How does it work? Studios negotiate separate agreements with each theater chain for each film, so the conditions vary. But generally speaking, theaters pay somewhere between 35 and 70 percent of box office receipts to the studio as a film-rental fee, says consultant Herring. In most cases, the studio takes the biggest cut in the first week, and the percentage drops from there. "If you have a movie like Titanic that lasts for months and months, that's what we all dream about," says Bruce Taffet, the owner of The Pearl Theatre at Avenue North, in Philadelphia. He says that by the third or fourth week of a given film's run, the exhibitor begins paying lower film-rental fees to the studio. Unfortunately for theater operators, "most movies don't last that long," Taffet says.
5. "We're all about the bells and whistles."
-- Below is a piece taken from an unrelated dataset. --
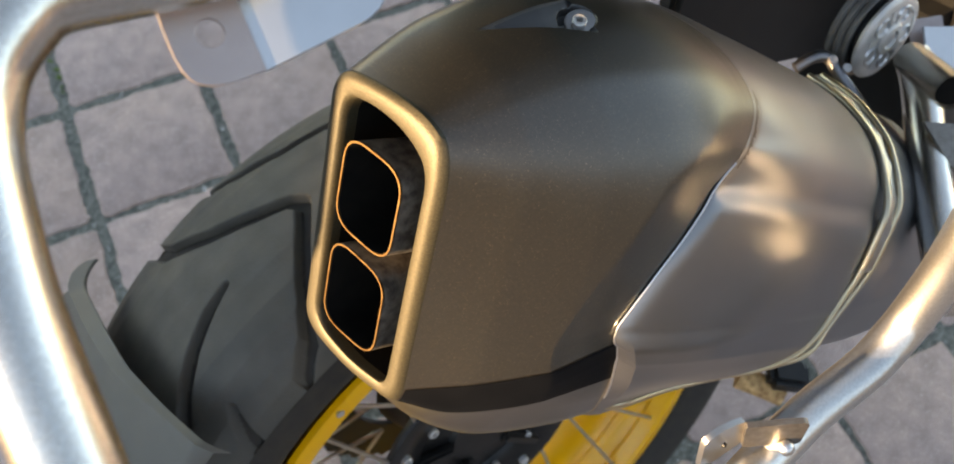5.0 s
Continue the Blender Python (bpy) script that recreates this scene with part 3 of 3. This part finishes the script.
tagged(rack, "stainless tube pannier rack with welded brackets")
part("rack_tube", sweep(RACK, 0.0105, 28), M_TUBE, rack, "brushed stainless tube hoop")
part("rack_tube", sweep(LOWER, 0.0110, 28), M_SATIN, rack, "brushed stainless lower tube")
FAR = [(-0.20, 0.245, 0.52), (-0.235, 0.285, 0.45), (-0.243, 0.290, 0.405), (-0.234, 0.290, 0.377), (-0.215, 0.290, 0.361), (-0.193, 0.290, 0.3525), (-0.118, 0.290, 0.3325), (-0.05, 0.290, 0.316), (0.06, 0.290, 0.29), (0.15, 0.285, 0.35)]
part("rack_tube", sweep(FAR, 0.0105, 28), M_TUBE, rack, "brushed stainless tube hoop")


def frame_of(o, x, y):
    """A matrix with its origin at o, x axis towards x, and y in the plane of y."""
    ex = (Vector(x) - Vector(o)).normalized()
    ey = Vector(y) - Vector(o)
    ey = (ey - ex * ey.dot(ex)).normalized()
    ez = ex.cross(ey)
    return Matrix(((ex.x, ey.x, ez.x, o[0]), (ex.y, ey.y, ez.y, o[1]), (ex.z, ey.z, ez.z, o[2]), (0, 0, 0, 1)))


# holed plate under the top tube: two flaps with a fold, a weld at the tube
PB0, PB1 = (-0.1054, -0.1932, 0.5831), (-0.1083, -0.2096, 0.5657)
m = frame_of(PB1, PB0, (-0.1231, -0.2080, 0.5699))
part("holed_tab", slab(rounded([(0.0, 0.0), (0.034, 0.0), (0.034, 0.0190), (0.004, 0.0205), (-0.0005, 0.0130)], [0.0005, 0.0005, 0.001, 0.010, 0.006], 8), 0.0012, m, holes=[(0.0129, 0.0096, 0.0038, 0.0038)]), M_MAUVE_STEEL, rack, "steel tab with a round hole, mauve reflection in its colour")
m = frame_of(PB1, PB0, (-0.0723, -0.2166, 0.5721))
part("plate", slab(rounded([(0.0, 0.0), (0.034, 0.0), (0.034, 0.040), (0.003, 0.0375)], [0.0005, 0.0005, 0.002, 0.011], 6), 0.0018, m), M_PLATE, rack, "smooth steel plate")

# lower bracket: an upright plate beside the tube with a bent wing, a domed pin and a bead of weld
m = frame_of((0.0261, -0.2735, 0.3255), (0.0500, -0.2889, 0.3249), (0.0269, -0.2733, 0.3064))
bracket = part("bracket", slab(rounded([(0.0, 0.0), (0.0290, 0.0), (0.0268, 0.0206), (0.0, 0.0192)], [0.001, 0.0045, 0.003, 0.001], 6), -0.0030, m, bevel=0.0005), M_POLISH, rack, "polished upright steel bracket")
TOPL = [(0.0040, -0.2706, 0.3235), (0.0046, -0.2708, 0.3255), (0.0059, -0.2711, 0.3273), (0.0095, -0.2713, 0.3281), (0.0145, -0.2717, 0.3281), (0.0200, -0.2724, 0.3272), (0.0261, -0.2735, 0.3255)]
BOTL = [(0.0030, -0.2700, 0.3040), (0.0050, -0.2698, 0.3020), (0.0085, -0.2702, 0.3008), (0.0125, -0.2710, 0.3016), (0.0170, -0.2718, 0.3034), (0.0220, -0.2727, 0.3052), (0.0269, -0.2733, 0.3064)]
bm = bmesh.new()
va, vb = [bm.verts.new(p) for p in TOPL], [bm.verts.new(p) for p in BOTL]
for i in range(len(va) - 1):
    bm.faces.new((va[i], va[i + 1], vb[i + 1], vb[i]))
bmesh.ops.recalc_face_normals(bm, faces=bm.faces)
if bm.faces[:][0].normal.y > 0:
    bmesh.ops.reverse_faces(bm, faces=bm.faces)
bmesh.ops.solidify(bm, geom=bm.faces[:], thickness=0.0030)
# same sheet as the bracket; brighter steel stands in for reflected sky
part("wing", bm, M_PLATE, bracket, "bent bright wing", angle=40)
pin_axis = Vector((0.2, -0.75, 0.62)).normalized()
bm = lathe([(0.0, 0.0068), (0.0018, 0.0064), (0.0032, 0.0052), (0.0040, 0.0034), (0.0040, 0.0026), (0.0030, 0.0020), (0.0030, -0.012)], 24, "z")
bm.transform(Matrix.Translation((0.0385, -0.2862, 0.3060)) @ pin_axis.to_track_quat("Z", "Y").to_matrix().to_4x4())
part("pin", bm, M_PLATE, bracket, "domed bright pin head")
# black disc laid on the wing for a hole's shade; none is cut
bm = lathe([(0.0004, 0.0002), (0.0011, 0.0002), (0.0013, -0.001)], 16, "z")
bm.transform(Matrix.Translation((0.0136, -0.2742, 0.3189)) @ Vector((0.15, -0.98, 0.1)).to_track_quat("Z", "Y").to_matrix().to_4x4())
part("hole_rim", bm, M_BLACK, bracket, "small black disc in place of a shaded hole")


def bead_of_weld(at, size, parent, seed):
    """A lumpy weld."""
    bm = bmesh.new()
    bmesh.ops.create_icosphere(bm, subdivisions=3, radius=1.0)
    r = random.Random(seed)
    k = [r.uniform(2, 5) for _ in range(3)]
    for v in bm.verts:
        v.co *= 1 + 0.10 * math.sin(k[0] * v.co.x + k[1]) * math.sin(k[2] * v.co.y + k[0])
        v.co = Vector((v.co.x * size[0], v.co.y * size[1], v.co.z * size[2])) + Vector(at)
    return part("weld", bm, M_TUBE, parent, "bright lumpy weld", angle=80)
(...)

Noticed lately that the moviegoing experience has become a lot more, well, experiential? It's a result of theaters including more "premium experience" screenings in their lineup, including the use of IMAX and updated 3-D technology. And the trend seems to be accelerating. Regal Cinemas, for one, had 168 digital 3-D screens out of a total 6,782 screens nationwide by the end of 2008 and plans to up that number to 1,500 in the next few years. Meanwhile, about 175 Regal theaters have installed IMAX in the past six years, with more than half of those within the past year.
The lure is profit, naturally: After initial upgrades and outlays-such as special screens and IMAX's imaging process-theaters can charge $2 to $3 more for these tickets. And customers like it, says IMAX CEO Rich Gelfond; he cites 2009's Star Trek, for which IMAX made up 2 percent of total screens but 12 percent of box office over a two-week period. Similarly, 3-D screenings have won up to half the total audience for films like Pixar's Up. But Glazer chalks up the excitement to novelty, since "the films themselves don't particularly have anything to commend them compared to others."